The first step is to check if there is an identical white in the collection with a different name. A job for Tuesday when I’m back up there. I have a lengthening list of jobs for Tuesday.

New Year, same objective

It’s nearly three weeks since I was up at Mt Edgcumbe: Christmas, New Year and a terrible cold are now history. The forecast was for rain all day, I set out with misgivings.

It stayed dry and there was much to see. The sasanquas have finished with the exception of ‘Gay Sue’. Some of Dr Ackerman’s hybrids were still going and there were a few blooms on a couple of hiemalis varieties.


I just posted this picture on Twitter; of nearly all the camellias I photographed on Tuesday. My aim this spring is to get photographs of everything in the collection that produces a bloom and to attempt to verify that they are correctly named. It is in the nature of the task that it is relatively easy to say that a name is wrong, much more difficult to correct it.

I haven’t checked all of them yet but I have a problem with four already.


Camellia ‘Angela Cocchi’

‘Angela Cocchi’ is described in the Register as formal double or rose form, white with red spots and stripes.


Camellia ‘Eric Baker’

‘Eric Baker’ was manager at Duchy of Cornwall Nursery and on the occasion of his retirement the unregistered ‘Trewithen White’ was renamed ‘Eric Baker’ and a plant of it presented to him. It is fully double, with no stamens showing.


Camellia pitardii

The species Camellia pitardii has a single flower whereas this is semi-double.


Camellia ‘Cornish Snow’

This bush is labelled Camellia ‘Cornish Snow Winton’, which is an invalid name confusing two varieties. ‘Winton’ has a pink blush, especially on the buds. This is ‘Cornish Snow’. Both are C.cuspidata x C.saluenensis crosses.

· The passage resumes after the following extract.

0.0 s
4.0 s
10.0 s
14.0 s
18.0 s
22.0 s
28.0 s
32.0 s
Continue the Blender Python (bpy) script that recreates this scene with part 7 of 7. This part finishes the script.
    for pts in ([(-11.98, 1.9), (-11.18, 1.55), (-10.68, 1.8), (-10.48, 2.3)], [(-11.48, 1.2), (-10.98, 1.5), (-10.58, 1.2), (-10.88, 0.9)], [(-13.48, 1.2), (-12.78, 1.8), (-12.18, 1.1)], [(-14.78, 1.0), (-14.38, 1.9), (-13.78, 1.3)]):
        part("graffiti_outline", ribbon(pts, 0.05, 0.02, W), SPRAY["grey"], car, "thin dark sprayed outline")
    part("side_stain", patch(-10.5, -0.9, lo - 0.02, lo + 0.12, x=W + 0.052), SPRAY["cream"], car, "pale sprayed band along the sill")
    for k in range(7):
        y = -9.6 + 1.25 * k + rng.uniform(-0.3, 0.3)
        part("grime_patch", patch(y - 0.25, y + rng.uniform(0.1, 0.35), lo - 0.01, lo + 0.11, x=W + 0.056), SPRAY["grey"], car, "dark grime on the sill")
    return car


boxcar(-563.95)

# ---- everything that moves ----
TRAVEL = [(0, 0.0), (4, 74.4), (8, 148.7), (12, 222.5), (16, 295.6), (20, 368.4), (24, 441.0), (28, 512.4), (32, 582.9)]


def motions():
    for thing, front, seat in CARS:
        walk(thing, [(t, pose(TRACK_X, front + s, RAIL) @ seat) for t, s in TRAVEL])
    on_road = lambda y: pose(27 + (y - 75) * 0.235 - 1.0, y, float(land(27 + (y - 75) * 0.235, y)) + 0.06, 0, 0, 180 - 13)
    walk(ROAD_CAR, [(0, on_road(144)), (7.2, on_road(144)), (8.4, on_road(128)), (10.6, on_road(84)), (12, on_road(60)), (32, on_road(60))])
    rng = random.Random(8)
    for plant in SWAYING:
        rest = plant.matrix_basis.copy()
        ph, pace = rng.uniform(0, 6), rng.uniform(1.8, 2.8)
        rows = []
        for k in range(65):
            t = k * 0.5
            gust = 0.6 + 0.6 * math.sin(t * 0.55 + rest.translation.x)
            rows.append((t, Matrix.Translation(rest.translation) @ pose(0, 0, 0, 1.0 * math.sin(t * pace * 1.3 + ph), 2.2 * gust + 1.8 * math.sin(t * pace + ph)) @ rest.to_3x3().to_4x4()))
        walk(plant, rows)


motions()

Putting on the best show in the collection were the two sasanqua x reticulata crosses ‘Flower Girl’ and ‘Show Girl’. The parentage of both is the same, C.sasanqua ‘Narumigata’ x C.reticulata ‘Damanao’ and both were raised by Howard Asper. They are quite similar, with


‘Flower Girl’ and ‘Show Girl’

‘Show Girl’ having slightly larger flowers 11-12cm across. ‘Flower Girl’ is a stronger colour, particularly toward the centre.

Also performing well were two of the early Caerhays williamsii crosses, ‘St Ewe’ and ‘Mary Christian’; plus ‘Bow Bells’, a similar variety raised by W.J. Marchant.

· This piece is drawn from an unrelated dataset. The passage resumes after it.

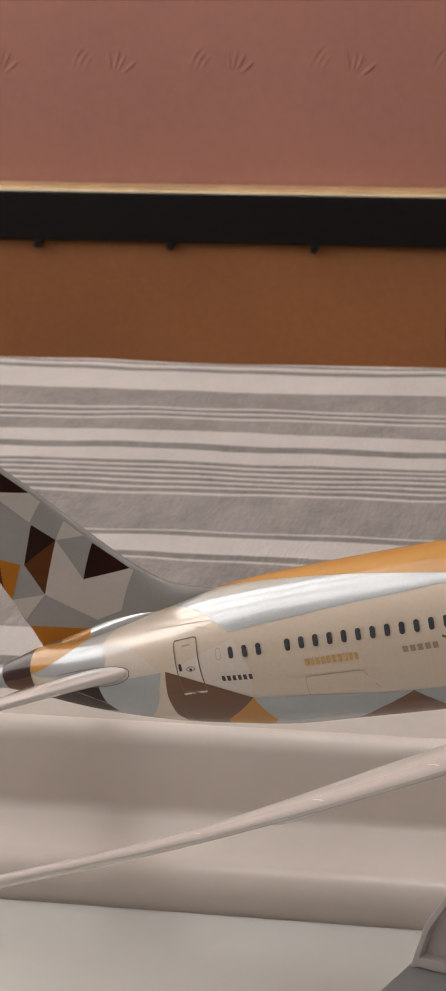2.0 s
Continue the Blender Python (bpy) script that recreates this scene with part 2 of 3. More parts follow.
    t.links.new(bp.outputs[0], b.inputs["Normal"])
    return m


M_CLOTH = cloth_material()


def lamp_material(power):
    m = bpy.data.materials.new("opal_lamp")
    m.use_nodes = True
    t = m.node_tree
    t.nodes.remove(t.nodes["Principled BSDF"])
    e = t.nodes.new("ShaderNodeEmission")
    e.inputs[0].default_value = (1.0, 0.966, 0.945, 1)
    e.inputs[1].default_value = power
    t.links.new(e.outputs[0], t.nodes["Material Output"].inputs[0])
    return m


M_LAMP, M_FILL, M_SPOT = lamp_material(LAMP_POWER), lamp_material(FILL_POWER), lamp_material(SPOT_POWER)


# ---------------------------------------------------------------- mesh helpers
def mesh_of(name, bm, material, smooth=False):
    me = bpy.data.meshes.new(name)
    bmesh.ops.recalc_face_normals(bm, faces=bm.faces)
    if smooth:
        for e in bm.edges:
            e.smooth = len(e.link_faces) == 2 and e.calc_face_angle(0) < radians(42)
    bm.to_mesh(me)
    bm.free()
    me.materials.append(material)
    if smooth:
        for p in me.polygons:
            p.use_smooth = True
    return me


def part(name, bm, material, parent, label="", smooth=False):
    ob = new(name, mesh_of(name, bm, material, smooth))
    ob.parent = parent
    if label:
        ob["label"] = label
    return ob


def thing(name, label, category, place=None, group="", kind=""):
    ob = new(name)
    ob.empty_display_size = 0.02
    if place is not None:
        ob.matrix_world = place
    return tagged(ob, label, category, group, kind)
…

Camellia x williamsii ‘St Ewe’

This tree of ‘St Ewe’ is around 5m tall and was one of a few in English Section 2B that was not hard pruned in spring 2016. It is a fine sight from further up the hill but the main path is way below it and is hard to see it well against the sky.

Some of the japonica varieties that had been starting to open three weeks ago were in full flow. ‘Gloire de Nantes’ is pink, ‘Nobilissima and ‘Campsii Alba’ white. The whites are looking remarkably good, we have had almost no frost and very little wind to damage the blooms.

Many others were starting to open and sporting a few blooms, some more than others. The enigma that is ‘Peter Betteley’ remains unresolved. I am amassing pictures of the two bushes, hoping for some killer detail to emerge that clearly distinguishes what I suspect to be sister seedlings.


Camellia ‘Peter Betteley’ No 1



Camellia ‘Peter Betteley’ No 2

‘Merry Christmas’ is one of a number of single reds now in flower and I had mentally tagged as “just another”; today I noticed it has an occasional white edge, in the manner of ‘Tama no ura’.



Camellia japonica ‘Merry Christmas’

New additions, old problems

Yesterday morning was spent producing labels on a Gravograph machine. Some were for new additions to the collection, others for plants which have lost their labels for one reason or another.

Today I went back to attach some of the labels, but more particularly, to put wire around some of the newly planted bushes that the deer were beginning to browse. Hopefully it will be temporary and they will lose interest and chew something else.

I have updated the maps for areas 1P and 1G, where additions have been made. The additions to 1P are:

Mary Alice Cox
Mrs Charles Cobb
Button’n Bows
Winter’s Snowman
Black Magic
Dream Girl
Something Beautiful
Stacy Susan
Elizabeth Weaver

1G has had the following additions:

Lily Pons
Berenice Boddy
Black Magic
Amazing Graces
Nuccio’s Pink Lace
Christmas Daffodil
Miss Tulare
Waltz Time
Little Bo Peep

Twelve of these are new to the collection and eight provide a duplicate to a single existing plant. There are additions to the New Zealand/Australia Area 4F but I have yet to label these.


Newly planted and wired to keep the deer at bay.

Mt Edgcumbe, redrawing the maps

One of the more important tasks I have undertaken over the past few months is to update the maps of the collection. These are hand written and have been much amended and annotated over the years. Each section has been checked, noting where plants are missing, have been replaced or additions made. I have then scanned each map to create a digital file which I have then edited. I have then given each individual plant a unique number, nothing complicated, just its area followed by a three digit number. As appropriate, the master record, in the form of a spreadsheet, has been updated.


Much amended original of area 1P.


Revised map of area 1P

I have photographs of a large proportion of the plants in the collection but because there has been no numbering system, it will be tricky to relate photos to individual plants if there is more than one of a kind. My intention is to have a set of photos of each plant, taken over several seasons. My aim then will be to confirm the given name or identify incorrect names and if possible correct them.


I will put all the maps onto this site along with a layout map showing where each section is. I will also put a full list of the taxa in the collection with their locations.